Selain itu, hutan juga harus dimaknai sebagai suatu kesatuan ekosistem berupa hamparan lahan alami setidaknya lima tahun dengan luas minimal 0,5 hektar yang didominasi pepohonan dalam persekutuan alam lingkungannya, yang satu dengan lainnya tidak dapat dipisahkan.

Untuk kategori degradasi hutan, kalau akan masuk dalam peraturan ini harus dielaborasi lebih lanjut dengan kriteria, indikator dan metode pengukuran jelas, Dengan begitu tak memarginalkan petani swadaya, masyarakat adat dan komunitas lokal.

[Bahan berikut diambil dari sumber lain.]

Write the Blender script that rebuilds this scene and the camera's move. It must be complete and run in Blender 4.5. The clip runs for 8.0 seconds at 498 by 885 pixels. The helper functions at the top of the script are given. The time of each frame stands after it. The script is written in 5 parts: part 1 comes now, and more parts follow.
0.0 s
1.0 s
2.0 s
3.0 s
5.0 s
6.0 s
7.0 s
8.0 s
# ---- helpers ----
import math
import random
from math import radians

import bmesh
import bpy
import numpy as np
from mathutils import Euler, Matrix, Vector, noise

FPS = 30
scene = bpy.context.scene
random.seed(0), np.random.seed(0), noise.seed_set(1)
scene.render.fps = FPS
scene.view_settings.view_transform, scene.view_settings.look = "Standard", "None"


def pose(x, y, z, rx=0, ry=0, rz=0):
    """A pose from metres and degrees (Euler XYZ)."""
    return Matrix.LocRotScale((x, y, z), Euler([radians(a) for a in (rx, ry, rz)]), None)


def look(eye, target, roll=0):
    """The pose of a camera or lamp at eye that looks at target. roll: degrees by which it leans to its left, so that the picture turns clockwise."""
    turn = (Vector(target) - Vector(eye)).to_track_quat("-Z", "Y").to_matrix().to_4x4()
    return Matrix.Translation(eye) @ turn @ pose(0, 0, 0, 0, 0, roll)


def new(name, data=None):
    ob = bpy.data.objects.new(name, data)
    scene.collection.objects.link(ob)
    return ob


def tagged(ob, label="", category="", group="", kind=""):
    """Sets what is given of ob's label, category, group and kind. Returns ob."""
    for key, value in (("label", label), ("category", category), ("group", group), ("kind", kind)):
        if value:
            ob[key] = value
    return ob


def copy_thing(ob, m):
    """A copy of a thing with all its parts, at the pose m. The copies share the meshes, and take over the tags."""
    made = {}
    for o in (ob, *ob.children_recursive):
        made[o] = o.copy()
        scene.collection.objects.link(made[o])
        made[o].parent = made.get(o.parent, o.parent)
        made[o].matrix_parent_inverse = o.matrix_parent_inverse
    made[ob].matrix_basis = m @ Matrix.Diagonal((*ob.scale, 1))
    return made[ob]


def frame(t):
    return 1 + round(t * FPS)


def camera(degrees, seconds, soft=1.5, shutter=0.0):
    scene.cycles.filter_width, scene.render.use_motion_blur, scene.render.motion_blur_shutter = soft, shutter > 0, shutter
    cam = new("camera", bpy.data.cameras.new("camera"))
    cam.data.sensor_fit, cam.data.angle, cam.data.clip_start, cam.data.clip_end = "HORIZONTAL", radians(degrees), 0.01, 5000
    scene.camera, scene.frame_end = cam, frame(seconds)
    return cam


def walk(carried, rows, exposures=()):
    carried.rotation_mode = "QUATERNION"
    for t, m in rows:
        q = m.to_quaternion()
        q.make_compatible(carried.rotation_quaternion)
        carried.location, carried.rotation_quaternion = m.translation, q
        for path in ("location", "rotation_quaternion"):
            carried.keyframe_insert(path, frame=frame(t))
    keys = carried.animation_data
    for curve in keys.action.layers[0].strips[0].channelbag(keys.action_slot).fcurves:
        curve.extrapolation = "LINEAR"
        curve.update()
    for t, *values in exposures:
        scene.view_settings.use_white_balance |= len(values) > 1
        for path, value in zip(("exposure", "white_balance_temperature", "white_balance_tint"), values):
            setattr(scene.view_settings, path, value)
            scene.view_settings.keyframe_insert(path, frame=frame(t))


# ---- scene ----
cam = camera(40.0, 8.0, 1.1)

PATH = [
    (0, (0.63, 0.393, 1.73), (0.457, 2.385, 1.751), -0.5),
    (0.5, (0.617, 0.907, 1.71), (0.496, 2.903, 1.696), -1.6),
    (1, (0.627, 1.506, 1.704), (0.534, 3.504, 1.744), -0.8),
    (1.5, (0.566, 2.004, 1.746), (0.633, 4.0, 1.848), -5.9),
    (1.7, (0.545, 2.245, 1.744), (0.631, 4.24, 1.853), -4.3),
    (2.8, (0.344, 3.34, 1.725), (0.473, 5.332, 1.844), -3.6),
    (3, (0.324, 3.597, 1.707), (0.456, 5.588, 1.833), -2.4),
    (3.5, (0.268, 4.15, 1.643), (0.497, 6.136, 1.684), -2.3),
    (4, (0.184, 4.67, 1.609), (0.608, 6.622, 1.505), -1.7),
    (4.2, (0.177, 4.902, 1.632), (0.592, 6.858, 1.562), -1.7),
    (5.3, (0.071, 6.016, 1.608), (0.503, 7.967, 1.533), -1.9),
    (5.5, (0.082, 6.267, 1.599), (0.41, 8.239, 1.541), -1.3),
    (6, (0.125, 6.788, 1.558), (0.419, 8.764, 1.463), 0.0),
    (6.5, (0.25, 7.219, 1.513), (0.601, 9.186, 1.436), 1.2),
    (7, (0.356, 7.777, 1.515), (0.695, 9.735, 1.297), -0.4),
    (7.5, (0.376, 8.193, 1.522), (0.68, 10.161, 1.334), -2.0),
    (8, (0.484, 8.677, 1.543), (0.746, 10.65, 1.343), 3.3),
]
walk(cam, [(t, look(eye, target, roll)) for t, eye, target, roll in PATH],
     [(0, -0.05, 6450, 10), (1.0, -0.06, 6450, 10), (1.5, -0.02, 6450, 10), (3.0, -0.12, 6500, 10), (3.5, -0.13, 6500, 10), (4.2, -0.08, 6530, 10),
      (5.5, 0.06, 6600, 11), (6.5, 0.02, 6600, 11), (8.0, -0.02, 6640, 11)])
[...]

Mereka memandang, pemenuhan legalitas mengacu pada peraturan perundang-undangan negara produsen dapat menghasilkan kesenjangan dalam tingkat dan standar pemenuhan. Mengingat perbedaan sistem dan standar pemenuhan legalitas tiap negara.

 

Uni Eropa sedang bikin aturan baru soal uji tuntas terhadap beberapa komoditas, salah satu sawit, dalam kaian dengan deforestasi dan degradsi hutan. Foto: Sapariah Saturi/ Mongabay Indonesia

 

Untuk itu, perlu ada kriteria dan pemenuhan indikator terkait legalitas, terutama untuk memastikan penghormatan HAM, yang semestinya mengacu pada instrumen-instrumen internasional.

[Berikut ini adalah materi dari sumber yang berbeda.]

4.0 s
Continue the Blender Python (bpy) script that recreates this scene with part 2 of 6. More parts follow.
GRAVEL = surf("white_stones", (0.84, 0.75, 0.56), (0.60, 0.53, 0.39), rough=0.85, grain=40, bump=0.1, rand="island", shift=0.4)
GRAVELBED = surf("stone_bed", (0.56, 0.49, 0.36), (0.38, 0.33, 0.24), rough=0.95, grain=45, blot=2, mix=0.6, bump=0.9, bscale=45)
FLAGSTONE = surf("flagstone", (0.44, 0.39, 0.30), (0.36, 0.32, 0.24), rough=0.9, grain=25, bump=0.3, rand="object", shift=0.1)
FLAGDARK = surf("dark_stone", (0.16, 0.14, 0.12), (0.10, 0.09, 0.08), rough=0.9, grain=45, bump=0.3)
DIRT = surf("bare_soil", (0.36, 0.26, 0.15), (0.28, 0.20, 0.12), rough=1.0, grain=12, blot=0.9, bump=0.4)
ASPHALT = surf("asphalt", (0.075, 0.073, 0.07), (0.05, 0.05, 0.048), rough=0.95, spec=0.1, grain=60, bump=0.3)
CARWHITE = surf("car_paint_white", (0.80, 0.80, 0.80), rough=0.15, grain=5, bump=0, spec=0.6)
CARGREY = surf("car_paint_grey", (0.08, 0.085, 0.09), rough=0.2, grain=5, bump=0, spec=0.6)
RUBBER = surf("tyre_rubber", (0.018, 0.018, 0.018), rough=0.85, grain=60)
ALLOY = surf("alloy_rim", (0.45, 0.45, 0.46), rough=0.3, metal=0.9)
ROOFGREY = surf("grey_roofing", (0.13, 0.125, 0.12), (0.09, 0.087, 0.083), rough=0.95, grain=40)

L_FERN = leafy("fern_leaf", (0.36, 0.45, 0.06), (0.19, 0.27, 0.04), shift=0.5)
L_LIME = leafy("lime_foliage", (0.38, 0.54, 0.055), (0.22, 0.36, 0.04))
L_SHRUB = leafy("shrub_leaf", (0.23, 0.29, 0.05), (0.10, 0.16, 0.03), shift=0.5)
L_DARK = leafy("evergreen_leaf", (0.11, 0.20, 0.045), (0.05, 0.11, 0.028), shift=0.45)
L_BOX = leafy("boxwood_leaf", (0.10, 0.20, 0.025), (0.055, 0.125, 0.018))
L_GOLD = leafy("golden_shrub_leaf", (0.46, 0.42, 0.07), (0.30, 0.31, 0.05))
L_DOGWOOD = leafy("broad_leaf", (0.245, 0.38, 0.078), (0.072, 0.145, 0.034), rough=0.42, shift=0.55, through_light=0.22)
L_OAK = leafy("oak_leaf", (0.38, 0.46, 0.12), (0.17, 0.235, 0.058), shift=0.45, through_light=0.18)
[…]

Mereka juga usulkan, hasil penilaian risiko negara tak menjadi alasan untuk menyederhanakan uji tuntas bagi komoditas yang ditempatkan di pasar Uni Eropa untuk pertama kalinya. Status risiko rendah bagi suatu negara, katanya, tak menjamin persyaratan legalitas terpenuhi, bebas deforestasi dan degradasi hutan terhadap pelaku produksi.

Bagi petani swadaya di negara-negara produsen, harus ada safeguards dan insentif pasar langsung dalam bentuk dukungan pendanaan, akses pasar, harga dan transfer teknologi untuk membantu mereka memenuhi standar uji tuntas.

Selain itu, perlu kejelasan mengenai definisi petani swadaya dan panduan teknis pemenuhan informasi yang diperlukan dalam uji tuntas. Perlu juga tengat waktu yang mencukupi untuk menjamin kesiapan dan kapasitas petani swadaya dalam memenuhi persyaratan uji tuntas sebelum aturan berlaku.

Mengingat peranan lembaga-lembaga finansial dalam pendanaan bisnis komoditas berisiko deforestasi ini, maka peraturan uji tuntas juga harus berlaku terhadap lembaga-lembaga finansial di Uni Eropa yang mendanai perusahaan produsen komoditas yang diekspor ke sana.

Selain itu, bagi usaha kecil menengah (SMEs) di Uni Eropa, wajib menerapkan uji tuntas hingga tidak menjadi celah dimanfaatkan pelaku produksi komoditi berisiko.

Mereka juga menekankan, pelaksanaan aturan uji tuntas ini, perlu ada transparansi informasi dan mekanisme komplain yang memberi ruang partisipasi dan mudah terakses publik.

Untuk kayu, Indonesia merupakan negara pemegang lisensi Forest Law Enforcement Governance and Trade (Fleght). Hingga kini, masih aktif dalam kesepakatan FLEGT-VPA (Voluntary Partnership Agreement) dengan Uni Eropa.

Jadi, harus ada peta-jalan bersama untuk memastikan masa depan FLEGT-VPA hingga dampak positif reformasi tata kelola bisa dipertahankan dan diperkuat guna mencapai produksi kayu tak hanya legal juga lestari di tiap rantai pasok.

Uni Eropa dan Indonesia, harus bersama-sama mengeksplorasi klausul terkait Kemitraan Hutan dalam usulan peraturan ini dalam konteks FLEGT-VPA.

Khusus sektor sawit, perlu ada tindakan afirmatif bagi petani swadaya dalam bentuk jaminan rantai pasok langsung minimal 30% dari kuota pembelian perusahaan dari Uni Eropa melalui skema kerjasama kemitraan yang adil.

Petani swadaya Indonesia, berkomitmen menyediakan data mandiri dalam memenuhi persyaratan ketertelusuran. Petani swadaya Indonesia selama ini sudah menjalankan berbagai upaya untuk mengurangi laju deforestasi melalui keterlibatan dalam keanggotaan HCSA dan mengikuti berbagai skema sertifikasi sawit keberlanjutan seperti RSPO, ISPO dan ISCC.